Pre-inflate as much as possible at home or at the dock. Inflating giant islands and mats on the water wastes time and energy. Use a battery-powered electric pump at the dock before you leave. Top off any items that need it once you are anchored but avoid doing the majority of inflation on the water.
Use a floating phone dry bag. Your phone will be near the water all day. A floating waterproof dry bag that attaches to your wrist keeps it accessible for music, photos, and communication without the panic of a dropped phone.
Create a dedicated footwear zone. Water shoes left floating around a busy floating setup become trip hazards and get lost. Designate a spot on the swim platform or in a mesh bag hanging from the stern rail for footwear. Small organizational details like this make the whole day run more smoothly.
Pack out what you bring in. Lake of the Ozarks is a genuinely beautiful lake. Every floating lounge day generates packaging, food waste, and single-use items. Bring a dedicated trash bag. Leave your cove in exactly the condition you found it. The lake belongs to everyone and every group has a responsibility to protect it.
What Makes a Floating Lounge Day at LOTO Unforgettable
The gear matters. The setup matters. The safety matters.
But what actually makes a floating lounge day at Lake of the Ozarks genuinely unforgettable is simpler than any of that.

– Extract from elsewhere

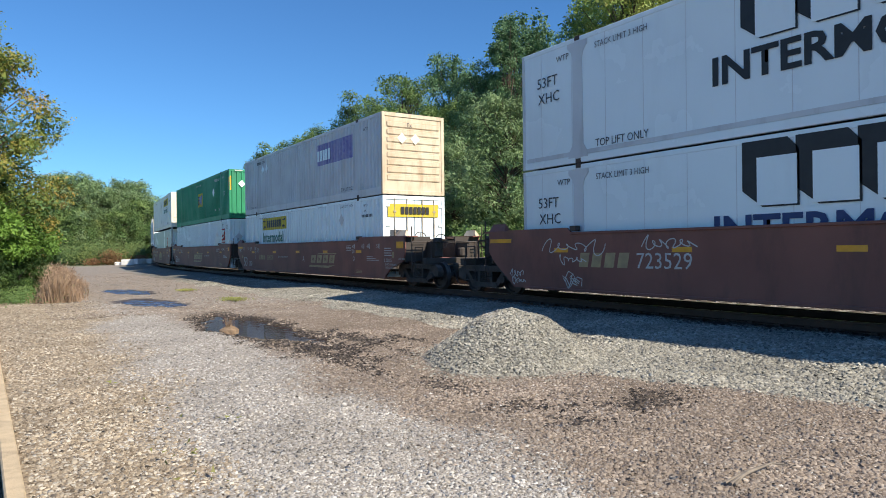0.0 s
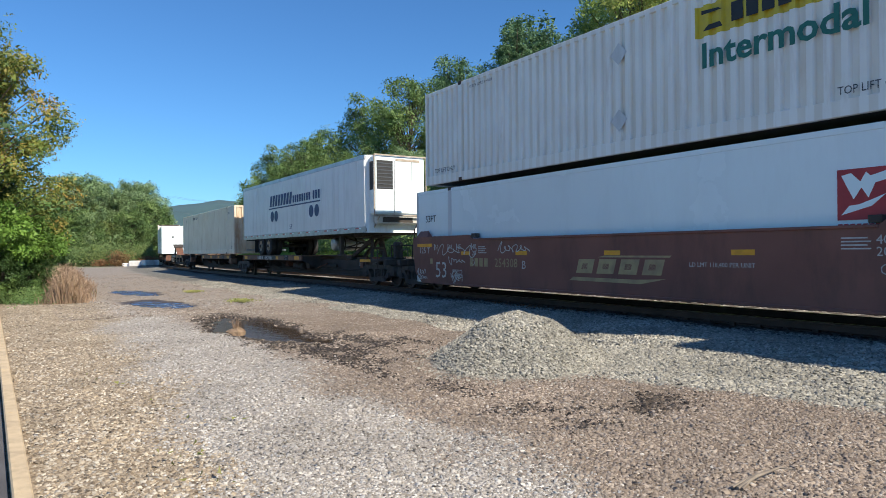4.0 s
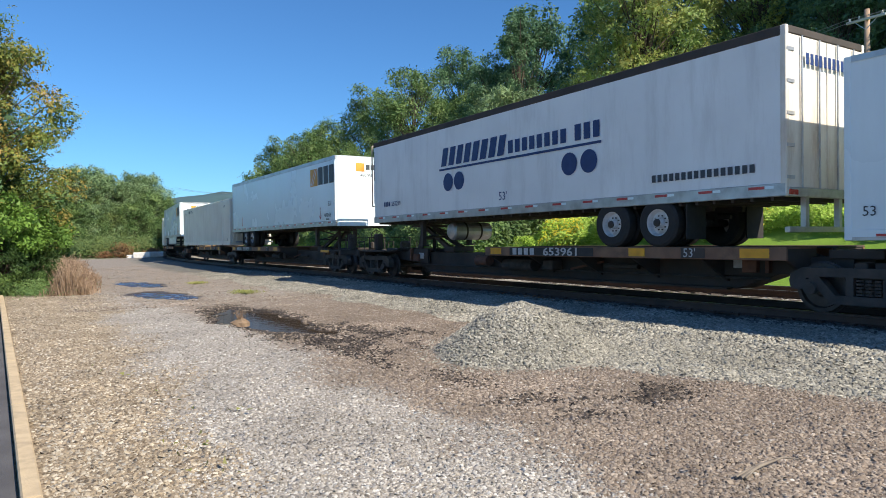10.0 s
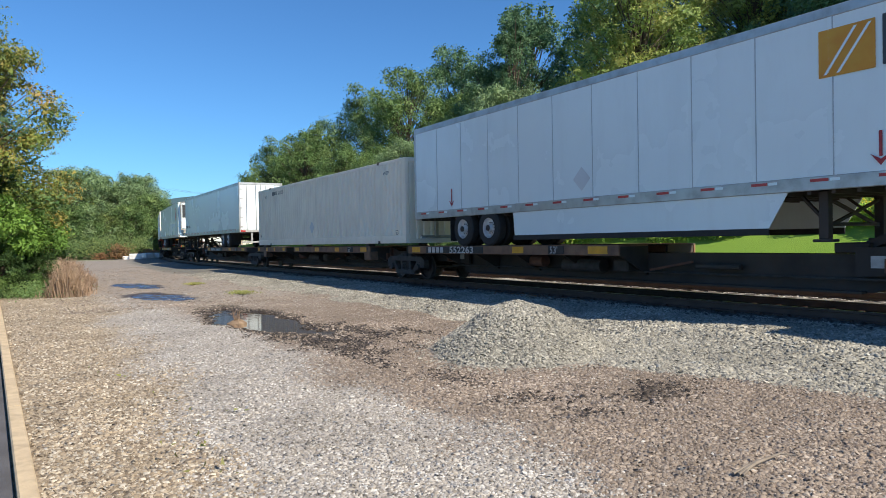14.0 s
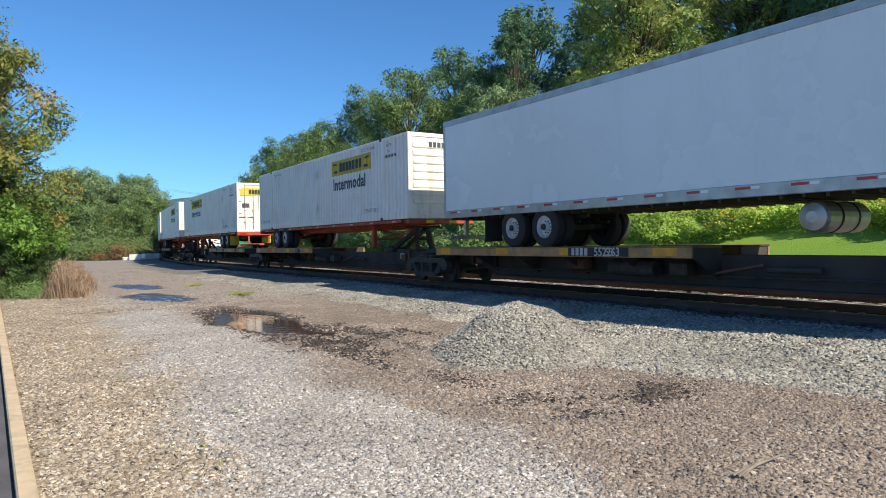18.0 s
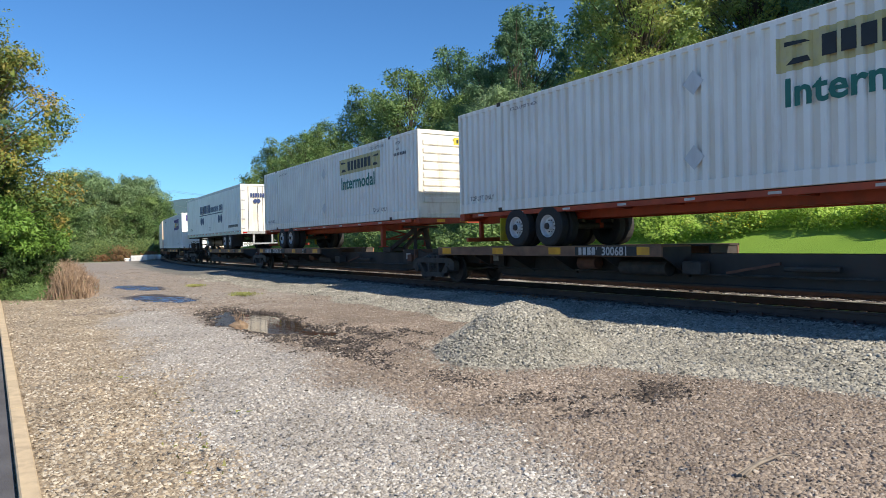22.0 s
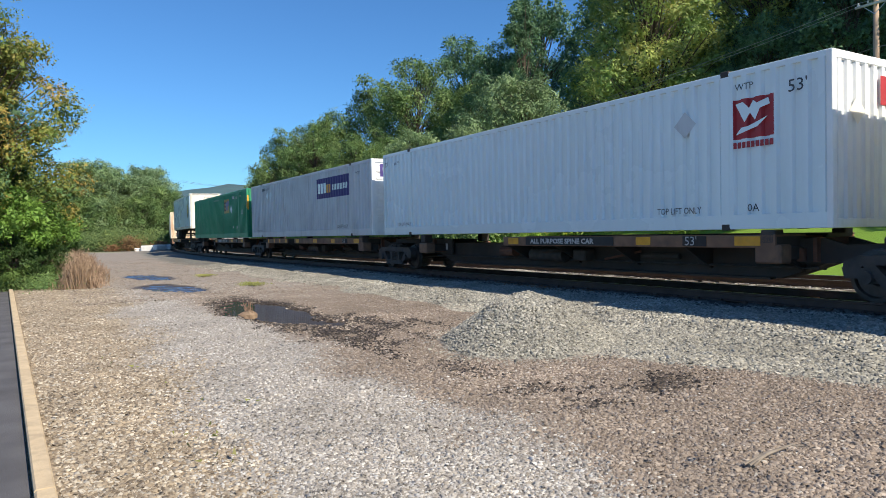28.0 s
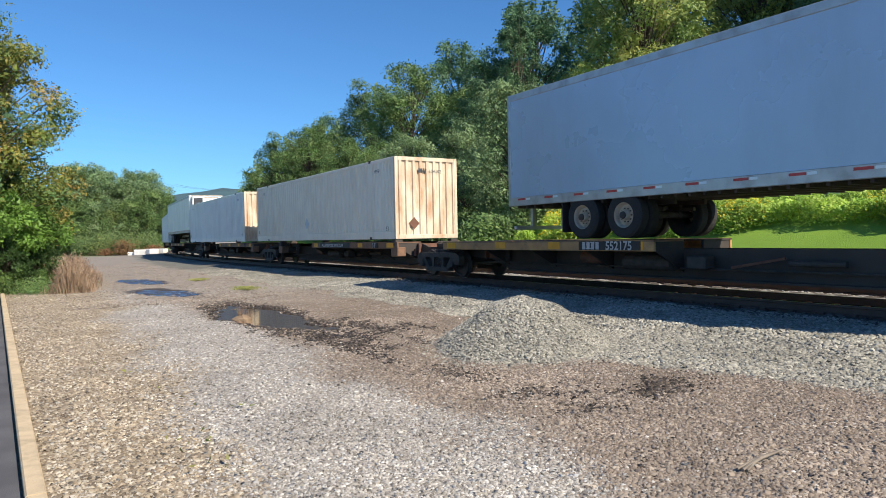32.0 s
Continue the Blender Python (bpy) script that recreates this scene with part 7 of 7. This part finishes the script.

It is the moment when the setup is complete. The music is playing softly from the boat. The cooler is floating within reach. Everyone in your group has found their spot. Some are lying on the big island. Some are on the trampoline. The kids are going up and down the slide. The adults are talking and laughing in the water.
Nobody is looking at their phone. Nobody wants to be anywhere else.
That is the floating lounge experience done right. It does not require perfection. It does not require the most expensive gear. It requires enough planning to get the basics right and enough intention to create a space where the people you care about can genuinely relax and enjoy the lake.
Lake of the Ozarks gives you the setting. You bring the setup. The day takes care of itself.